Mr. Tihipko also boasted of tax reform. “We cut the number of taxes from 43 to 22 and the income tax rate from 25% to 23%", he said, "and VAT will be reduced to 16% in 2014.”

Despite these assurances, most of the businessmen in attendance and former-Prime Minister Yulia Tymoshenko, who was invited to participate in the discussion, found these statements unconvincing.

The Ukrainian state has not completed work to improve democratic institutions, and economic reforms cannot succeed in these conditions, Ms. Tymoshenko said, expressing one of the greatest concerns that foreign investors have today. Until the government starts implementing democratic principles, we should not expect an association agreement with the EU or an influx of direct foreign investments to Ukraine.

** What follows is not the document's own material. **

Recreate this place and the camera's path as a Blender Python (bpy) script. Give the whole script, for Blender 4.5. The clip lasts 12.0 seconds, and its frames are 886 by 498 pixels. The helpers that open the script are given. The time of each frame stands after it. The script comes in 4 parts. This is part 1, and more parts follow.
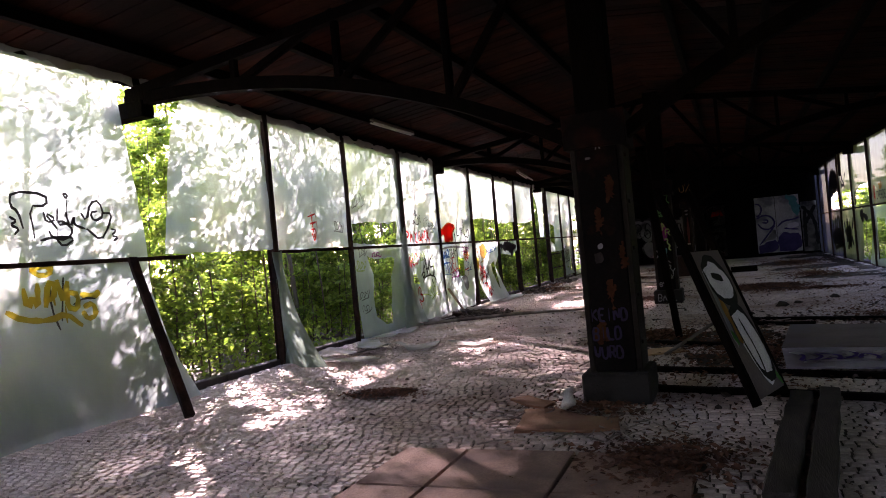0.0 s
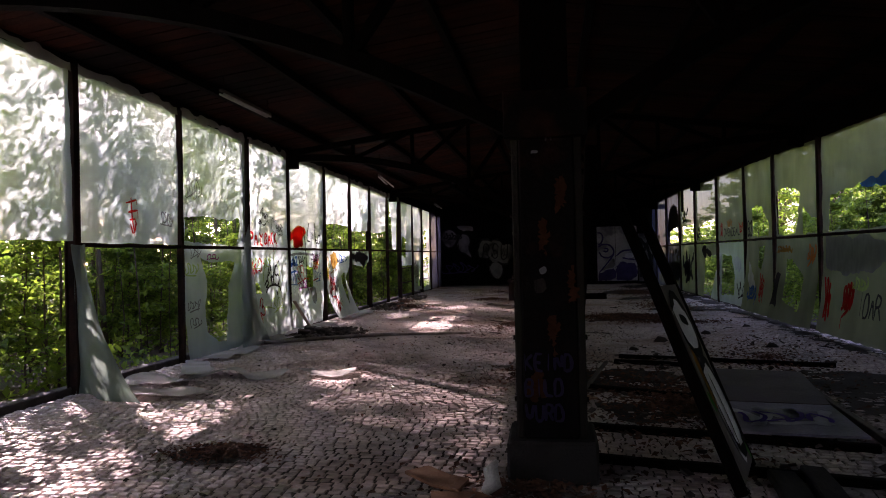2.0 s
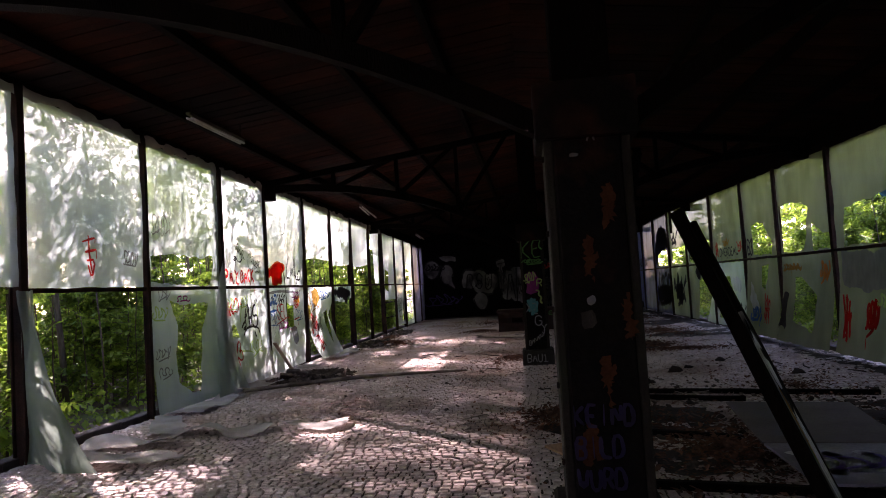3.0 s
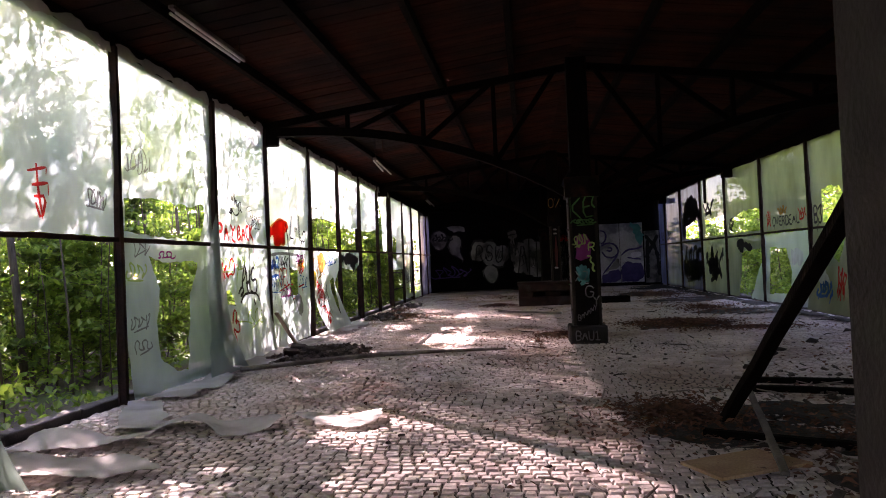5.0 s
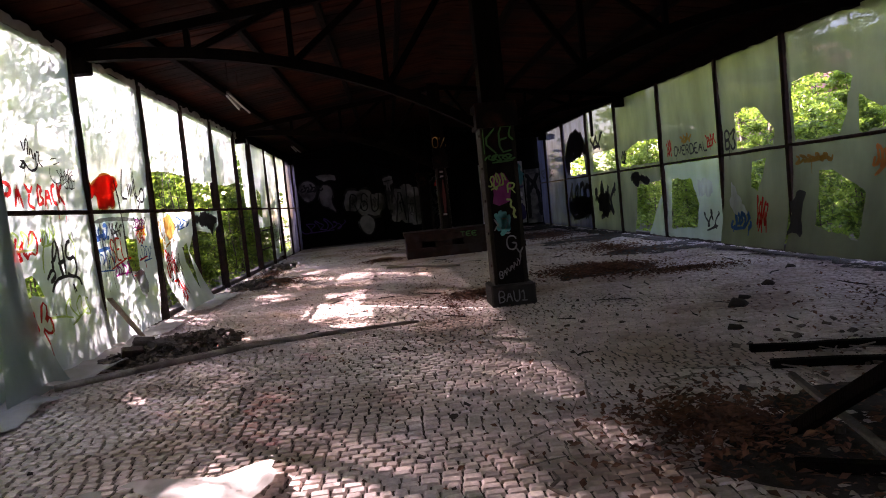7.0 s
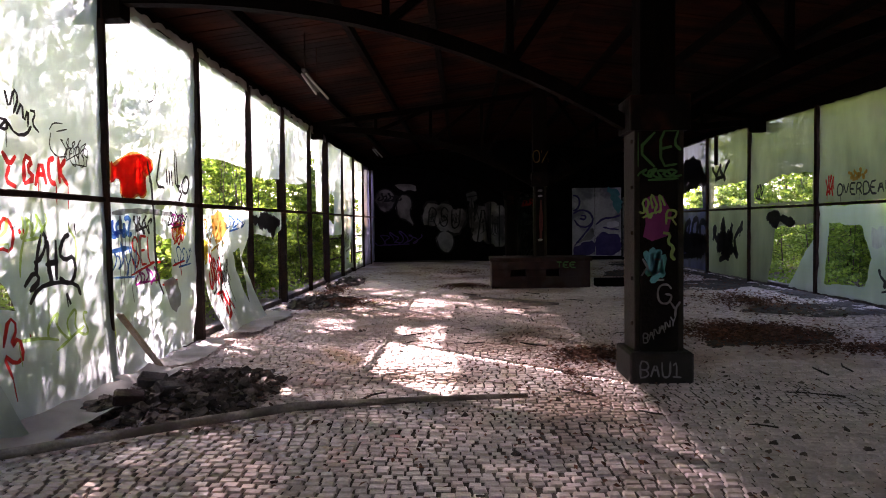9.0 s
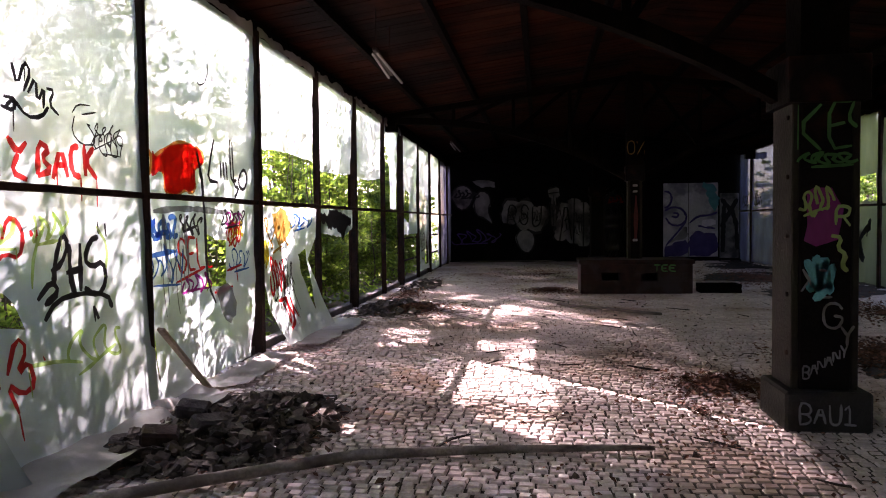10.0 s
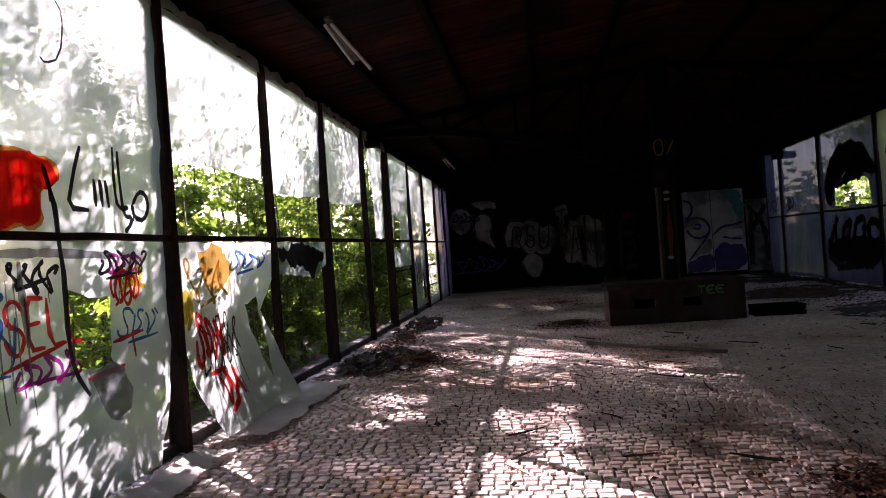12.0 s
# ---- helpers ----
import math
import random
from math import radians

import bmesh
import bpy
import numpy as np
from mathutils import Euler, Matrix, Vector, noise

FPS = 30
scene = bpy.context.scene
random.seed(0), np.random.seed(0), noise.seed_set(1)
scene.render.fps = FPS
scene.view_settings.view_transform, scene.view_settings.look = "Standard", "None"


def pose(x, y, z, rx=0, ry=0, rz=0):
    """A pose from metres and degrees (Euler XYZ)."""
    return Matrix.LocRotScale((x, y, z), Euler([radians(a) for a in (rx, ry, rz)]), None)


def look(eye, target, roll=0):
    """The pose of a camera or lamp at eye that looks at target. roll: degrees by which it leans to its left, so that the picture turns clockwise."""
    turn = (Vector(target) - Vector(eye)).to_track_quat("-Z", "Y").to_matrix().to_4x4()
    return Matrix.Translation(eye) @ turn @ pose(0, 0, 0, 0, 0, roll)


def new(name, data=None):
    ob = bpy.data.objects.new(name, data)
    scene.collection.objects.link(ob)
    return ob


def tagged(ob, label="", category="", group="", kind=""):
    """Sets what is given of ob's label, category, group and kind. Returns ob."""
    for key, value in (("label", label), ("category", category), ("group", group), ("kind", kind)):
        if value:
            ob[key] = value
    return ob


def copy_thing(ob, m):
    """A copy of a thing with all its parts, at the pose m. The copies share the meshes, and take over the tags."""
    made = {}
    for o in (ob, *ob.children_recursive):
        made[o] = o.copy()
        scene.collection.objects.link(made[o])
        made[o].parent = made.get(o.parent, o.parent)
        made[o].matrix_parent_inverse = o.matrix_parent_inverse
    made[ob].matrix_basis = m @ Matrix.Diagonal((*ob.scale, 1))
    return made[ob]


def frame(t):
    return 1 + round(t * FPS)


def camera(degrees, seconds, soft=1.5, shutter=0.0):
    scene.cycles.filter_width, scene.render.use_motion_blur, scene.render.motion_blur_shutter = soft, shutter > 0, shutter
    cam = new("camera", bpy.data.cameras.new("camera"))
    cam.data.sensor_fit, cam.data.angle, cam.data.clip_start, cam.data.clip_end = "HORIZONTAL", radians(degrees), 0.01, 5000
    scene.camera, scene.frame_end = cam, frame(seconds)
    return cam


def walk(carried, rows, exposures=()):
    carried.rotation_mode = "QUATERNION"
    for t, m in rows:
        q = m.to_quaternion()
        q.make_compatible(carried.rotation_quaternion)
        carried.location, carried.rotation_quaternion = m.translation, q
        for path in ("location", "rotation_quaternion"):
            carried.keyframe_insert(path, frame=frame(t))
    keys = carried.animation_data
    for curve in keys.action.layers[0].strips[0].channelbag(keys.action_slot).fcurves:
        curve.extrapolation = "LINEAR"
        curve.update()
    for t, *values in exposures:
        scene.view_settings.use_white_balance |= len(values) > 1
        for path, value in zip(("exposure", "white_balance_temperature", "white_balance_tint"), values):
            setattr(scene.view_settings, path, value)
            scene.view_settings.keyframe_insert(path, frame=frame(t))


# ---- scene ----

Ms. Tymoshenko continued: “In the past year, the government carried out two reforms: constitutional and judicial. These reforms received fairly extensive publicity. But what can we say about the quality of these reforms if the Venice Commission made over 30 critical remarks after judicial reform was carried out, each of which noted that this reform put an end to the administration of justice?”

“If there is a need to attract investors, rather than launching business projects, you need to start by answering the question: Can investors operate [in a country] where the judicial system is a big question mark? Can they protect their property and that which is associated with their business in these conditions?” she added.

Businessmen and experts also stressed the need for a revision of the current judicial reform and pointed out more problems in addition to those mentioned by Ms. Tymoshenko.

“[These problems include] a weak information policy and weak interaction between the government, society and business. Its [government’s – Ed.] approach to reform looks like fighting rather than cooperating. For example, the Tax Code was passed by parliament without any debate,” noted Roman Shpek, Senior Advisor at Alpha Bank.

“Some reforms are complicated. It should not be presumed that all these things can be accomplished with one stroke of the pen.  Reforms need to be prepared carefully; haste will prevent good results,” World Bank Country Director for Ukraine, Belarus, and Moldova Martin Raiser said.

The majority of forum participants emphasized that if the government is interested in attracting direct foreign investments, it needs to focus its efforts on fighting corruption.

Businessmen have little faith that the government will be able to solve their concerns. “It is too bad that the government representatives did not stay for the discussion. Again we are left talking to ourselves about our concerns. We can only hope that government representatives will understand our needs,” summed up the participants.